It started early on a Saturday in June. I’m minded to say that it disturbed my lie-in but it was way earlier than that that my phone first pinged to announce the arrival of a new website order. (I wonder if Jeff Bezos has the same app on his phone?). Ignored it, rolled over and 5 minutes later it went again. And again. And etc, etc. Finally, before switching the thing off, curiosity got the better of me and I opened up the online shop to find a stream of orders for a wine that I fell in love with 2 years ago but that we had failed to make much headway with – Coteaux du Giennois, Terre de Silex from Clement & Florian Berthier, an outstanding Sauvignon Blanc that just oozes class with a discreet richness and weight and a magical minerality on the finish.
Eventually we traced the culprit to be a Financial Times (viewable for free here) column from Jancis Robinson MW in which she writes:
“The warming climate is changing which places are able to make seriously fine wine. I was sent the current releases from Clément et Florian Berthier in the Upper Loire recently. They included a range of wines from the famous appellation Sancerre, as well as other terroir-specific bottlings from the much less famous Coteaux du Giennois to the north of Sancerre.
For many years, the grapes in the Coteaux du Giennois struggled to ripen and the wines have had appellation contrôlée status only since 1998, but if these Berthier wines are anything to go by, in a warming climate, the humble Coteaux du Giennois is better placed to produce well-balanced, refreshing wines than famous Sancerre, whose Sauvignon Blancs may be in danger of being a bit too ripe to refresh.”

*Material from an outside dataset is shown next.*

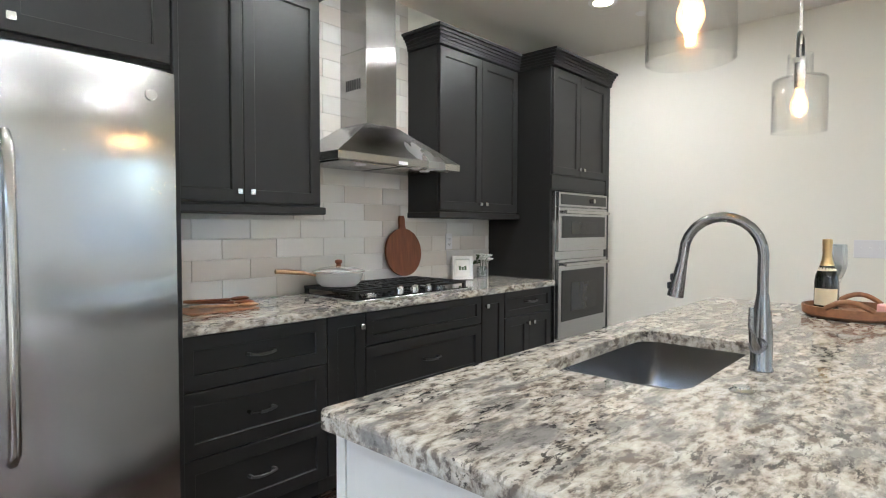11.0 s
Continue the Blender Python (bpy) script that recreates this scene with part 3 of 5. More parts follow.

Given that this is the conclusion to a piece charting the rise of wines such as Le Pin and Sassicaia, it is no surprise that our modest stock levels disappeared in a matter of a couple of hours.
More has now arrived and priced as follows:
Single bottle £20.49
6 bottles £19.45 per bottle
12 bottles £18.45 per bottle
You really should have been there………………
There are tastings and then there are tastings and last month we served up the most phenomenal Italian Masterclass in the company of Michael Palij, Master of Wine, who steered us through some of his most recent discoveries (notably a Sardinian quartet which provided all the evidence you need of the revolution taking place in the island’s vineyards and cellars).